Politicians' campaigns profit as private prisons boom


Monday, December 20th 1999, 12:00 am
By: News On 6


TULSA, Okla. (AP) -- When it comes to putting together deals to build private prisons, Oklahoma City developer Pat McCoy is the ultimate deal-maker. McCoy testified during a court hearing earlier this year that he's received $4 million from prison deals with Corrections Corporation of America.

The developer has also put together lucrative projects for Dominion Correctional Properties. Construction companies, underwriters and architects have prospered during the private prison boom, and most of all if they work with McCoy.

Those in the prison building business aren't the only ones who profited. State records show political leaders, including Gov. Frank Keating, have gotten campaign donations from the private prison industry of more than $29,000. Keating received more than $20,000 of that total during his two campaigns.

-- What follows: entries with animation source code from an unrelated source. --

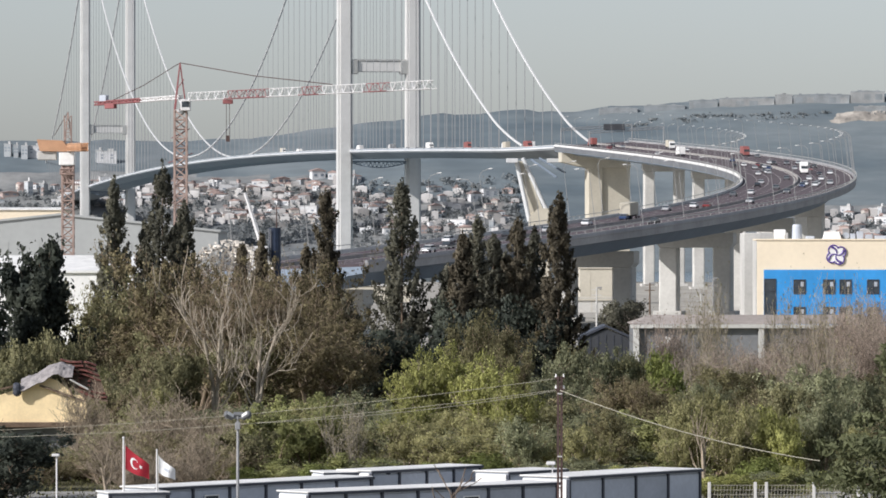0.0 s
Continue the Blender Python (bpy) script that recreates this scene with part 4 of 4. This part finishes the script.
plant(darks, 1, -11.1, 510, 300, 0.9, 1.5)
plant(darks, 1, -4.9, 505, 60, 1.0, 1.1)

# leafless brown trees among the cypresses
bares = [(broadleaf(14.5, 6.2, 71, L_BUD, M_TWIG, "large leafless brown tree with fine twigs and buds", 5200, 0.13, 2, 4, 0.45, (7, 6, 5, 3), thin=0.022), True),
         (broadleaf(12.5, 4.6, 72, L_BUD, M_TWIG, "brown budding tree with a dense twig crown", 8500, 0.16, 2, 4, 0.45, (7, 5, 5, 3), thin=0.022), True),
         (broadleaf(11.0, 4.4, 73, L_OLIVE, M_TWIG, "olive-brown tree with opening buds", 9500, 0.17, 3, 3, 0.5, (7, 6, 5), thin=0.02), True),
         (broadleaf(13.0, 3.6, 74, L_GREYBUD, M_LIMB, "pale-barked leafless tree with bare limbs", 0, 0.12, 2, 3, 0.4, (5, 4, 3), thin=0.024, thick=0.62), True)]
BH = (14.5, 12.5, 11.0, 13.0)
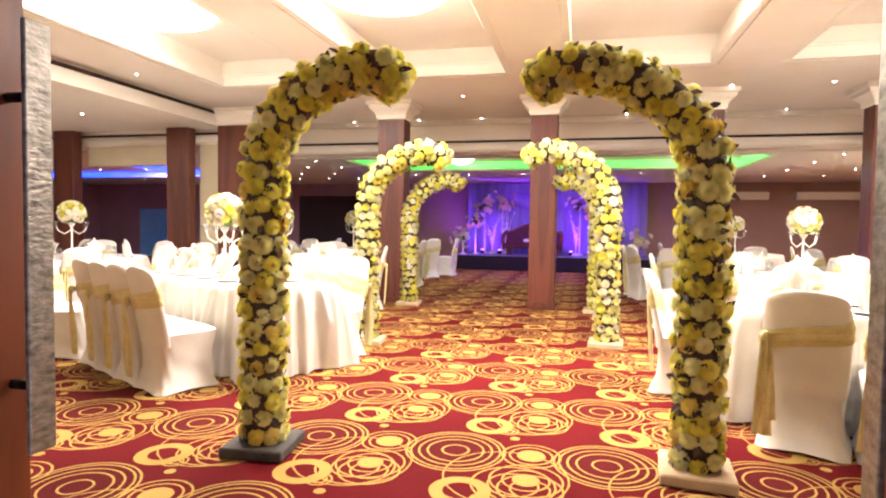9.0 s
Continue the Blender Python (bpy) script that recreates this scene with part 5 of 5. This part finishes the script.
CHAIR = banquet_chair()
CHAIR_FIRST = [True]
def put_chair(x, y, turn):
    m4 = pose(x, y, FZ, 0, 0, turn)
    if CHAIR_FIRST[0]:
        CHAIR.matrix_basis = m4
        CHAIR_FIRST[0] = False
        return CHAIR
    return copy_thing(CHAIR, m4)


def chairs_round(x, y, radius, angles):
    for a in angles:
        put_chair(x + radius * math.cos(radians(a)), y + radius * math.sin(radians(a)), a + 90)


def plate_setting(x, y, r, n, z, seed):
    """Plates, folded napkins and glasses round a table."""
    rng = random.Random(seed)
    for k in range(n):
        a = 2 * math.pi * (k + 0.5) / n
        px, py = x + r * math.cos(a), y + r * math.sin(a)
        if PLATE:
            copy_thing(PLATE[0], pose(px, py, z))
            copy_thing(NAP[0], pose(px, py, z + 0.016, 0, 0, math.degrees(a) + 90 + rng.uniform(-25, 25)))
            copy_thing(GLASS_[0], pose(x + (r - 0.2) * math.cos(a + 0.16), y + (r - 0.2) * math.sin(a + 0.16), z))
        else:
            pl = thing("plate", "white china plate laid on the table", "plate", (px, py, z), group="place plates")
            part("dish", lathe([(0.07, 0), (0.08, 0.004), (0.13, 0.016), (0.128, 0.019), (0.07, 0.008), (0.0, 0.007)], 24, cap=False), CHINA, pl)
            PLATE.append(pl)
            nk = thing("napkin", "white napkin folded into a standing fan", "napkin", (px, py, z + 0.016), math.degrees(a) + 90, "folded napkins")
            def fan(u, v):
                s = (2 * u - 1)
                return (s * (0.045 + 0.085 * v), 0.025 * math.cos(s * 9) * (1 - 0.4 * v) + 0.02 * v * s * s, v * (0.26 - 0.1 * abs(math.sin(2.2 * s)) * v))
            bm = grid_sheet(fan, 14, 5)
            grid_sheet(lambda u, v: (Vector(fan(u, v * 0.8)) + Vector((0, -0.035 * (1 - v), 0))), 14, 5, bm)
            part("fold", bm, NAPKIN, nk)
            NAP.append(nk)
            gl = thing("wine_glass", "clear stemmed glass by a plate", "glass", (x + (r - 0.2) * math.cos(a + 0.16), y + (r - 0.2) * math.sin(a + 0.16), z), group="stemmed glasses")
            part("body", lathe([(0.03, 0.0), (0.03, 0.003), (0.005, 0.008), (0.004, 0.07), (0.02, 0.085), (0.032, 0.11), (0.03, 0.16), (0.028, 0.16), (0.03, 0.11), (0.0, 0.083)], 12, cap=False), BULB_GLASS, gl)
            GLASS_.append(gl)


PLATE, NAP, GLASS_ = [], [], []


def centrepiece(x, y, z, seed, tall=0.5):
    c = thing("centrepiece", "white candelabra bearing a ball of yellow and white flowers", "centrepiece", (x, y, z), seed * 37 % 90, "candelabra centrepieces")
    part("stem", lathe([(0.1, 0.0), (0.1, 0.012), (0.04, 0.025), (0.015, 0.06), (0.012, tall - 0.06), (0.03, tall - 0.04), (0.05, tall)], 14), CANDELABRA, c)
    for k in range(4):
        a = math.pi / 2 * k + 0.4
        ca, sa = math.cos(a), math.sin(a)
        pts = [(0.01 * ca, 0.01 * sa, tall - 0.1), (0.09 * ca, 0.09 * sa, tall - 0.16), (0.17 * ca, 0.17 * sa, tall - 0.11), (0.19 * ca, 0.19 * sa, tall - 0.04)]
        arm = part("arm", sweep(pts, 0.008, 6), CANDELABRA, c)
        part("cup", lathe([(0.012, 0), (0.03, 0.012), (0.036, 0.06), (0.032, 0.062), (0.0, 0.014)], 10, at=(0.19 * ca, 0.19 * sa, tall - 0.04), cap=False), BULB_GLASS, arm, "clear glass candle cup")
    rng = random.Random(seed)
    part("core", lathe([(0.0, tall - 0.02), (0.12, tall + 0.04), (0.15, tall + 0.15), (0.12, tall + 0.27), (0.0, tall + 0.31)], 14, cap=False), LEAF_GREEN, c, "green leafy core")
    kinds = [(F_ROSE_W, 3), (F_MUM_L, 3), (F_ROSE_C, 3), (F_MUM_Y, 1)]
    for k in range(44):
        t = (k + 0.5) / 44
        el, a = math.acos(1 - 1.75 * t), k * 2.39996
        n = Vector((math.sin(el) * math.cos(a), math.sin(el) * math.sin(a), math.cos(el)))
        meshes = rng.choices([m_ for m_, w in kinds], [w for m_, w in kinds])[0]
        piece("flower", rng.choice(meshes), c, facing(Vector((0, 0, tall + 0.15)) + n * 0.165, n, rng.uniform(0, 360), 0.095 * rng.uniform(0.85, 1.15)))
    return c


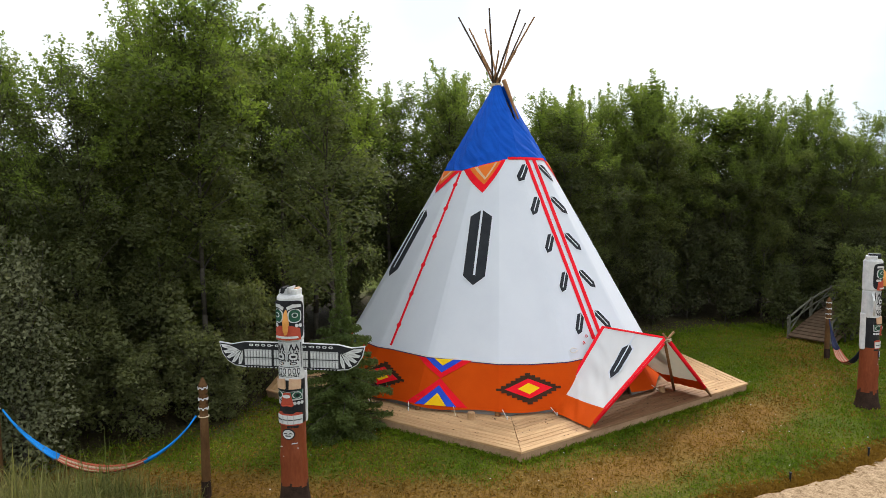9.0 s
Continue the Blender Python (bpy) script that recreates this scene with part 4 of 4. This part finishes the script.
# ---- open shed with a shingled hipped roof and a front gable ----
def build_shed():
    at, turn = (20.22, 11.15, 0.0), -66
    shed = thing("open_shed", at, "open dark timber shed with a grey shingled roof", "shed", turn=turn)
    wide, deep, eave, ridge = 3.6, 3.5, 1.60, 2.98
    hip = 2.05
    for k in range(3):
        for y in (-deep / 2 + 0.15, deep / 2 - 0.15):
            bm = bmesh.new()
            block(bm, (-wide / 2 + 0.3 + (wide - 0.6) * k / 2, y, eave / 2), (0.14, 0.14, eave), None, 0, 0.01)
            part("post", bm, SHEDWOOD, shed)
    bm = bmesh.new()
    block(bm, (0, deep / 2 - 0.4, eave / 2), (wide - 0.6, 0.06, eave))
    part("back_wall", bm, SHEDWOOD, shed)
    for s in (-1, 1):
        bm = bmesh.new()
        block(bm, (s * (wide / 2 - 0.3), 0.2, eave / 2), (0.06, deep - 1.4, eave))
        part("side_wall", bm, SHEDWOOD, shed)
    bm = bmesh.new()
    block(bm, (0, -deep / 2 + 0.15, eave - 0.09), (wide - 0.3, 0.12, 0.20), None, 0, 0.01)
    part("lintel", bm, SHEDWOOD, shed)
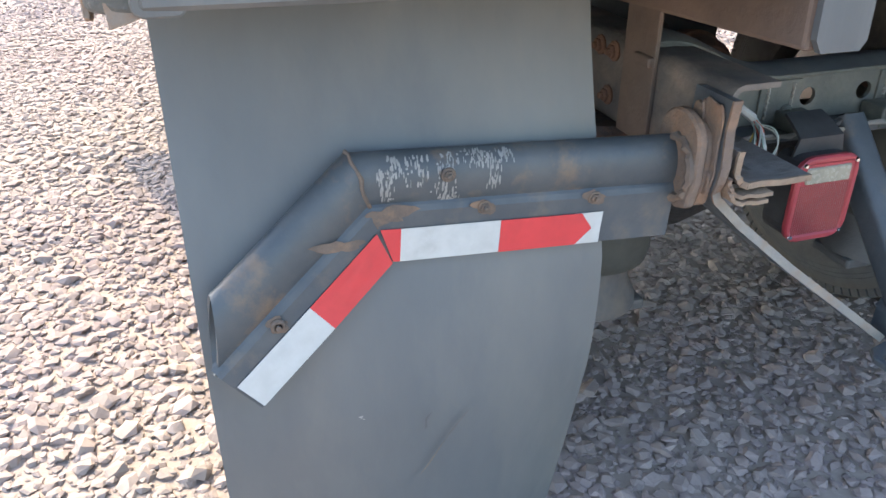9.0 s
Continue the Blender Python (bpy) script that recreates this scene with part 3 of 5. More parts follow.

Six of the state's seven private prisons built by private builders and financiers since 1991 were built without state oversight or competitive bidding. Keating has been a friend to private prisons. Legislation that would have allowed the state to buy Cushing's private prison was vetoed by the governor. CCA later bought the prison.

PEC Enterprises Inc. is McCoy's firm, and part of a group of companies that built four of the state's seven private prisons. The prisons which are all CCA facilities are in Holdenville, Cushing, Sayre and Watonga. McCoy describes his firm as a financial strategy firm. Professional fees accounted for about 10 per cent of the cost of building the Holdenville prison. Other members of the group are Oklahoma City bond attorney J. Scott Brown and his former firm, Fagin, Brown, Bush, Tinney & Kiser; the Oklahoma City-based architectural firm of Rees and Associates; former Tennessee commissioner of corrections Steve Norris of Norris and Associates; and Little Rock, Ark.-based underwriter Stephens Inc.

Dominion Correctional Properties and Canam Construction LLC built private prisons in Hinton and McLoud. Canam Construction is part of a related group of companies based in Edmond; and The Benhan Group. Dominion approached McCoy to assist in the state's first private prison in 1989. The Great Plains Correctional Facility in Hinton was an 826-bed, medium-security facility.

McCoy said he selected Flintco to work on several of his projects, because it was one of the few construction firms with the bonding capacity to do the job. Other McCoy choices included Brown as attorney for the project, Rees and Associates as architects, and Norris and Associates for prison monitor.